Short problem:
Each line below must be set down exactly; omit any image you find.

Dataset section:
* * *
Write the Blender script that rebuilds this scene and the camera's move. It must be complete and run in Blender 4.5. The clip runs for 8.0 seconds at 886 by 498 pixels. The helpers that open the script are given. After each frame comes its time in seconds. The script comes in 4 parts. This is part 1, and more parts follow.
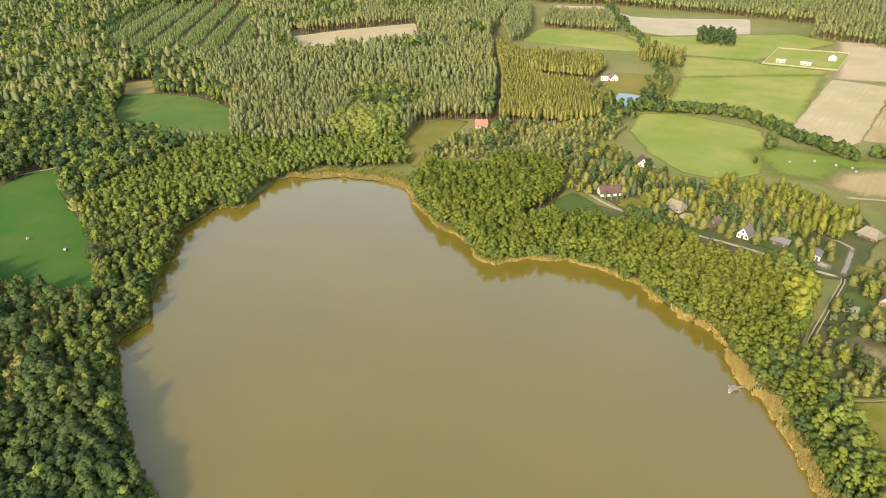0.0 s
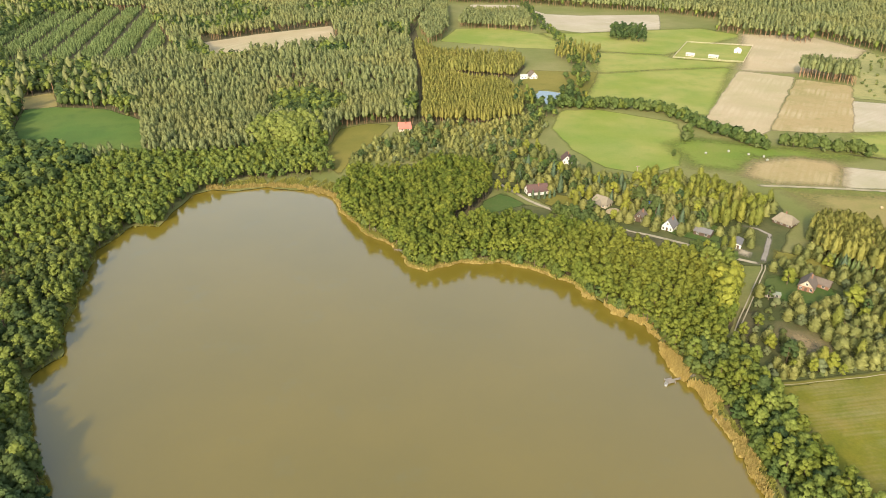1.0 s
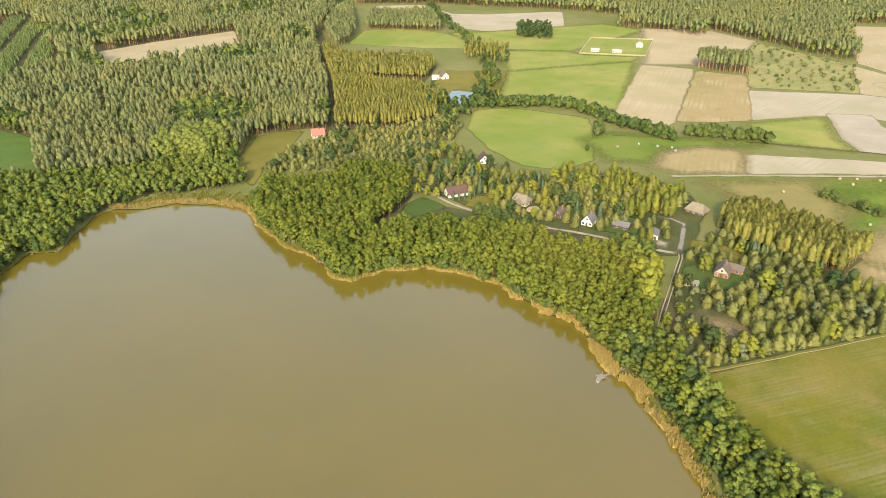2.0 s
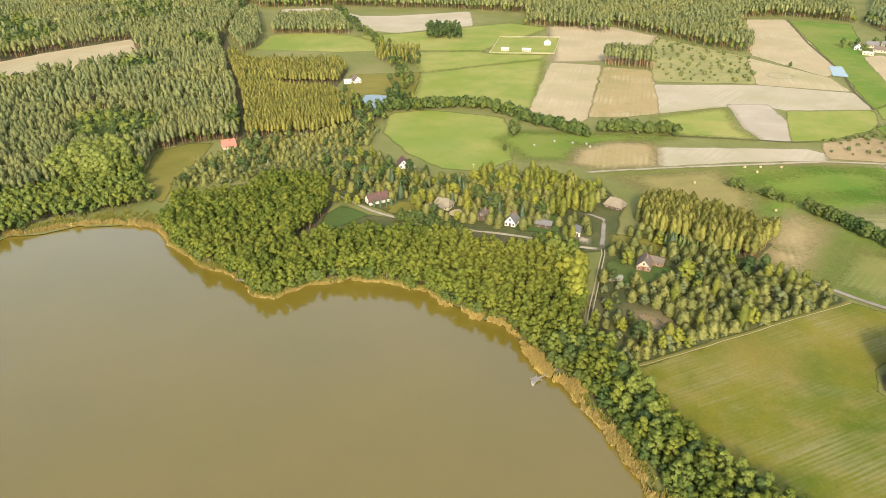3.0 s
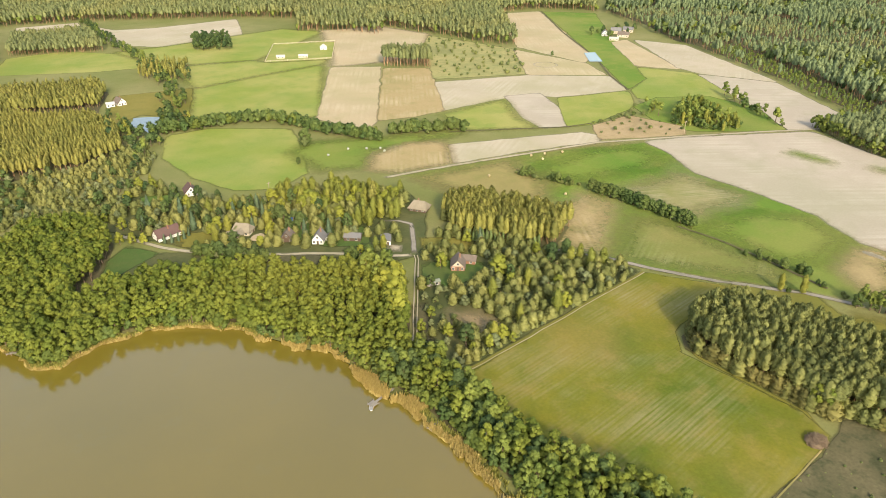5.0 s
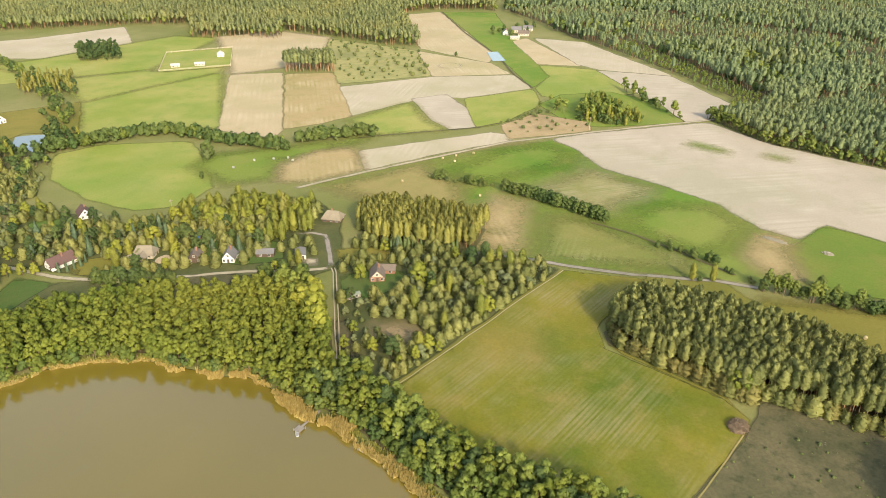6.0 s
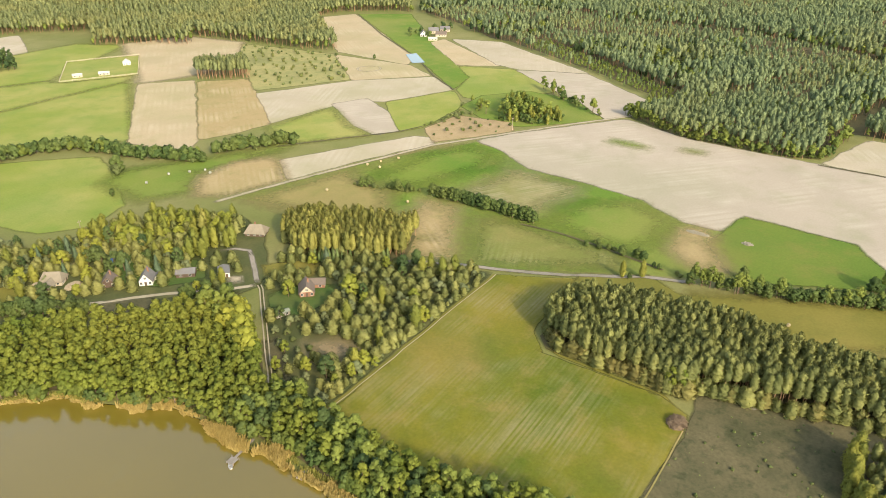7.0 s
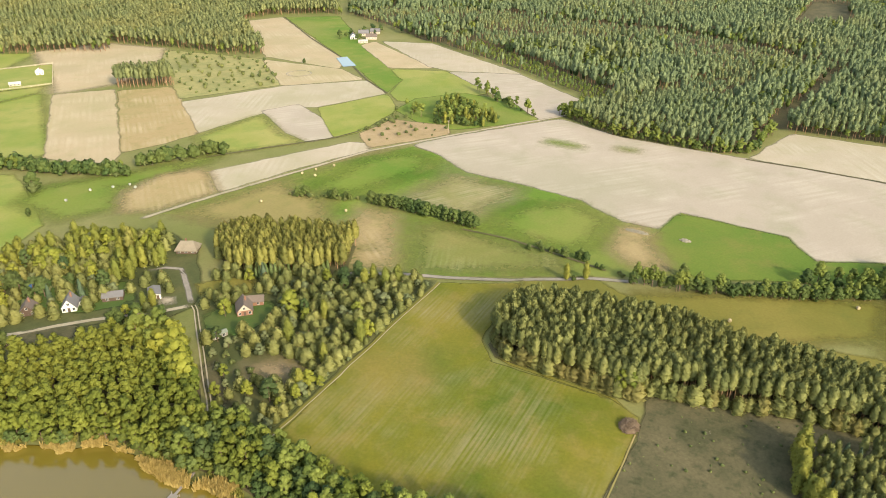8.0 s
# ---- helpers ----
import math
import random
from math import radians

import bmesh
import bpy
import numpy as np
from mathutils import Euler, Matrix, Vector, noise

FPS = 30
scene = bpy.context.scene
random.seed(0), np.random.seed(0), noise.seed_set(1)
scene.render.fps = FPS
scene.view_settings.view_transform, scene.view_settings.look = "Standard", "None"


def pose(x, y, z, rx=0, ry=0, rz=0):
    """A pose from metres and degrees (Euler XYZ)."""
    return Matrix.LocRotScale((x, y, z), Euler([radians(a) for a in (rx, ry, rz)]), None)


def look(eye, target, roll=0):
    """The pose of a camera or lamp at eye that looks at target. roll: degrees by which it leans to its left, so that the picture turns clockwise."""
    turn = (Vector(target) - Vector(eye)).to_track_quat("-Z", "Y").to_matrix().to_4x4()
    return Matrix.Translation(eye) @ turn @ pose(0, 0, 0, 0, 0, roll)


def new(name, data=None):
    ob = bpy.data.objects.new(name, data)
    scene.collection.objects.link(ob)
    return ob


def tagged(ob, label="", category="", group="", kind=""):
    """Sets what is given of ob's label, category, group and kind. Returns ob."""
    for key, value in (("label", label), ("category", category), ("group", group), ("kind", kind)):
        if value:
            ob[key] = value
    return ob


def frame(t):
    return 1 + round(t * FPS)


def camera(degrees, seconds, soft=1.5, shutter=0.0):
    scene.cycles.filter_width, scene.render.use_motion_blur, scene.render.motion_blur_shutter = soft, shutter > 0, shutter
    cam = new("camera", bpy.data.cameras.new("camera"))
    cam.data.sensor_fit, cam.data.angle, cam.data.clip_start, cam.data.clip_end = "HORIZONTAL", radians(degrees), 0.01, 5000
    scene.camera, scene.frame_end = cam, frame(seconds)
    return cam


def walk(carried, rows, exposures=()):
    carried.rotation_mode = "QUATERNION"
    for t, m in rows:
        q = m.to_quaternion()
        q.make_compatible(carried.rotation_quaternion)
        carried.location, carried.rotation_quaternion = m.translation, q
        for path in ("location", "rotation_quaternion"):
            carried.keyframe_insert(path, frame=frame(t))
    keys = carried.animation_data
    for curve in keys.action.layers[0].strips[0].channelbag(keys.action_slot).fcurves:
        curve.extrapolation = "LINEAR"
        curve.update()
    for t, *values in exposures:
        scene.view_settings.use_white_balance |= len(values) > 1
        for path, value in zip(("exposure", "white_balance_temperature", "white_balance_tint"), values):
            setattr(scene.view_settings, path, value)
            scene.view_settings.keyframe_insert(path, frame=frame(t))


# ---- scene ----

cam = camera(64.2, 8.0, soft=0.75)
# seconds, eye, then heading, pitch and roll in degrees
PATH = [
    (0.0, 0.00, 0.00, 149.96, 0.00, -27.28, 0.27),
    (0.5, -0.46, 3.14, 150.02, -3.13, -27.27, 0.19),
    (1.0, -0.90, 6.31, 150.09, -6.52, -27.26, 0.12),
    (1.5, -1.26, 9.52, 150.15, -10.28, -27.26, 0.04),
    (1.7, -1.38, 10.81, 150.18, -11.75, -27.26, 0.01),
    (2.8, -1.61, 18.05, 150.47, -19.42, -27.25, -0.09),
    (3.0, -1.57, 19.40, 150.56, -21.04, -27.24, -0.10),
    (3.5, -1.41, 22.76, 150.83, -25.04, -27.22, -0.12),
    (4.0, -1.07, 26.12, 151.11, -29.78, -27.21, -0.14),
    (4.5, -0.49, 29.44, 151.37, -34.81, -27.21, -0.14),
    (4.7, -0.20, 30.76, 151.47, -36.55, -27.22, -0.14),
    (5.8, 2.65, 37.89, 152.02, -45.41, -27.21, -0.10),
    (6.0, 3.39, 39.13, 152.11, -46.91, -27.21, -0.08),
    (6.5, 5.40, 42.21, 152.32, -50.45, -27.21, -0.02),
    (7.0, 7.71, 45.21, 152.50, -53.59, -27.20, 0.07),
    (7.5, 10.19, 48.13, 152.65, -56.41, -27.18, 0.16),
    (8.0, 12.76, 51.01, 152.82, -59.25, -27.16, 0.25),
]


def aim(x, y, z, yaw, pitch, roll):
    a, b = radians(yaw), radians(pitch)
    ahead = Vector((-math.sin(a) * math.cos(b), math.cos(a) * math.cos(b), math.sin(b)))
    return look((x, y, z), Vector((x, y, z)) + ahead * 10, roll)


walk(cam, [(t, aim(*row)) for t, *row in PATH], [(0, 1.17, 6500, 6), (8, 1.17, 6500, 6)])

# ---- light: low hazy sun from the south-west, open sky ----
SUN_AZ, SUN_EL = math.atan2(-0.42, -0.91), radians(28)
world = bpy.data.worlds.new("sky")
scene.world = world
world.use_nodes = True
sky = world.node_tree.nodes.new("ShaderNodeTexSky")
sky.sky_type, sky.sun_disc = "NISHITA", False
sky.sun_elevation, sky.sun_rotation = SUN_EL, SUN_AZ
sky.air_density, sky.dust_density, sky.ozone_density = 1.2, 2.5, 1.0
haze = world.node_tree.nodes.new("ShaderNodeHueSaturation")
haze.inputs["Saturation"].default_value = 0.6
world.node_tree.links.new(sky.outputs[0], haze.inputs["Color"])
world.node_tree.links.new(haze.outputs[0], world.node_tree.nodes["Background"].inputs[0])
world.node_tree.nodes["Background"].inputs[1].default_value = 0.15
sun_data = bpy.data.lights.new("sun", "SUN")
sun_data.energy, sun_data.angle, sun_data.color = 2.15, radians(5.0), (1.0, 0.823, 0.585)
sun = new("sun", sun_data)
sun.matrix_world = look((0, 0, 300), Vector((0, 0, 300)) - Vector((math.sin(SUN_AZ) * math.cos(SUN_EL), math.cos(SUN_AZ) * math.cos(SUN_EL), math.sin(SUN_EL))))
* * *
Result for this exercise:
Write the Blender script that rebuilds this scene and the camera's move. It must be complete and run in Blender 4.5. The clip runs for 8.0 seconds at 886 by 498 pixels. The helpers that open the script are given. After each frame comes its time in seconds. The script comes in 4 parts. This is part 1, and more parts follow.
0.0 s
1.0 s
2.0 s
3.0 s
5.0 s
6.0 s
7.0 s
8.0 s
# ---- helpers ----
import math
import random
from math import radians

import bmesh
import bpy
import numpy as np
from mathutils import Euler, Matrix, Vector, noise

FPS = 30
scene = bpy.context.scene
random.seed(0), np.random.seed(0), noise.seed_set(1)
scene.render.fps = FPS
scene.view_settings.view_transform, scene.view_settings.look = "Standard", "None"


def pose(x, y, z, rx=0, ry=0, rz=0):
    """A pose from metres and degrees (Euler XYZ)."""
    return Matrix.LocRotScale((x, y, z), Euler([radians(a) for a in (rx, ry, rz)]), None)


def look(eye, target, roll=0):
    """The pose of a camera or lamp at eye that looks at target. roll: degrees by which it leans to its left, so that the picture turns clockwise."""
    turn = (Vector(target) - Vector(eye)).to_track_quat("-Z", "Y").to_matrix().to_4x4()
    return Matrix.Translation(eye) @ turn @ pose(0, 0, 0, 0, 0, roll)


def new(name, data=None):
    ob = bpy.data.objects.new(name, data)
    scene.collection.objects.link(ob)
    return ob


def tagged(ob, label="", category="", group="", kind=""):
    """Sets what is given of ob's label, category, group and kind. Returns ob."""
    for key, value in (("label", label), ("category", category), ("group", group), ("kind", kind)):
        if value:
            ob[key] = value
    return ob


def frame(t):
    return 1 + round(t * FPS)


def camera(degrees, seconds, soft=1.5, shutter=0.0):
    scene.cycles.filter_width, scene.render.use_motion_blur, scene.render.motion_blur_shutter = soft, shutter > 0, shutter
    cam = new("camera", bpy.data.cameras.new("camera"))
    cam.data.sensor_fit, cam.data.angle, cam.data.clip_start, cam.data.clip_end = "HORIZONTAL", radians(degrees), 0.01, 5000
    scene.camera, scene.frame_end = cam, frame(seconds)
    return cam


def walk(carried, rows, exposures=()):
    carried.rotation_mode = "QUATERNION"
    for t, m in rows:
        q = m.to_quaternion()
        q.make_compatible(carried.rotation_quaternion)
        carried.location, carried.rotation_quaternion = m.translation, q
        for path in ("location", "rotation_quaternion"):
            carried.keyframe_insert(path, frame=frame(t))
    keys = carried.animation_data
    for curve in keys.action.layers[0].strips[0].channelbag(keys.action_slot).fcurves:
        curve.extrapolation = "LINEAR"
        curve.update()
    for t, *values in exposures:
        scene.view_settings.use_white_balance |= len(values) > 1
        for path, value in zip(("exposure", "white_balance_temperature", "white_balance_tint"), values):
            setattr(scene.view_settings, path, value)
            scene.view_settings.keyframe_insert(path, frame=frame(t))


# ---- scene ----

cam = camera(64.2, 8.0, soft=0.75)
# seconds, eye, then heading, pitch and roll in degrees
PATH = [
    (0.0, 0.00, 0.00, 149.96, 0.00, -27.28, 0.27),
    (0.5, -0.46, 3.14, 150.02, -3.13, -27.27, 0.19),
    (1.0, -0.90, 6.31, 150.09, -6.52, -27.26, 0.12),
    (1.5, -1.26, 9.52, 150.15, -10.28, -27.26, 0.04),
    (1.7, -1.38, 10.81, 150.18, -11.75, -27.26, 0.01),
    (2.8, -1.61, 18.05, 150.47, -19.42, -27.25, -0.09),
    (3.0, -1.57, 19.40, 150.56, -21.04, -27.24, -0.10),
    (3.5, -1.41, 22.76, 150.83, -25.04, -27.22, -0.12),
    (4.0, -1.07, 26.12, 151.11, -29.78, -27.21, -0.14),
    (4.5, -0.49, 29.44, 151.37, -34.81, -27.21, -0.14),
    (4.7, -0.20, 30.76, 151.47, -36.55, -27.22, -0.14),
    (5.8, 2.65, 37.89, 152.02, -45.41, -27.21, -0.10),
    (6.0, 3.39, 39.13, 152.11, -46.91, -27.21, -0.08),
    (6.5, 5.40, 42.21, 152.32, -50.45, -27.21, -0.02),
    (7.0, 7.71, 45.21, 152.50, -53.59, -27.20, 0.07),
    (7.5, 10.19, 48.13, 152.65, -56.41, -27.18, 0.16),
    (8.0, 12.76, 51.01, 152.82, -59.25, -27.16, 0.25),
]


def aim(x, y, z, yaw, pitch, roll):
    a, b = radians(yaw), radians(pitch)
    ahead = Vector((-math.sin(a) * math.cos(b), math.cos(a) * math.cos(b), math.sin(b)))
    return look((x, y, z), Vector((x, y, z)) + ahead * 10, roll)


walk(cam, [(t, aim(*row)) for t, *row in PATH], [(0, 1.17, 6500, 6), (8, 1.17, 6500, 6)])

# ---- light: low hazy sun from the south-west, open sky ----
SUN_AZ, SUN_EL = math.atan2(-0.42, -0.91), radians(28)
world = bpy.data.worlds.new("sky")
scene.world = world
world.use_nodes = True
sky = world.node_tree.nodes.new("ShaderNodeTexSky")
sky.sky_type, sky.sun_disc = "NISHITA", False
sky.sun_elevation, sky.sun_rotation = SUN_EL, SUN_AZ
sky.air_density, sky.dust_density, sky.ozone_density = 1.2, 2.5, 1.0
haze = world.node_tree.nodes.new("ShaderNodeHueSaturation")
haze.inputs["Saturation"].default_value = 0.6
world.node_tree.links.new(sky.outputs[0], haze.inputs["Color"])
world.node_tree.links.new(haze.outputs[0], world.node_tree.nodes["Background"].inputs[0])
world.node_tree.nodes["Background"].inputs[1].default_value = 0.15
sun_data = bpy.data.lights.new("sun", "SUN")
sun_data.energy, sun_data.angle, sun_data.color = 2.15, radians(5.0), (1.0, 0.823, 0.585)
sun = new("sun", sun_data)
sun.matrix_world = look((0, 0, 300), Vector((0, 0, 300)) - Vector((math.sin(SUN_AZ) * math.cos(SUN_EL), math.cos(SUN_AZ) * math.cos(SUN_EL), math.sin(SUN_EL))))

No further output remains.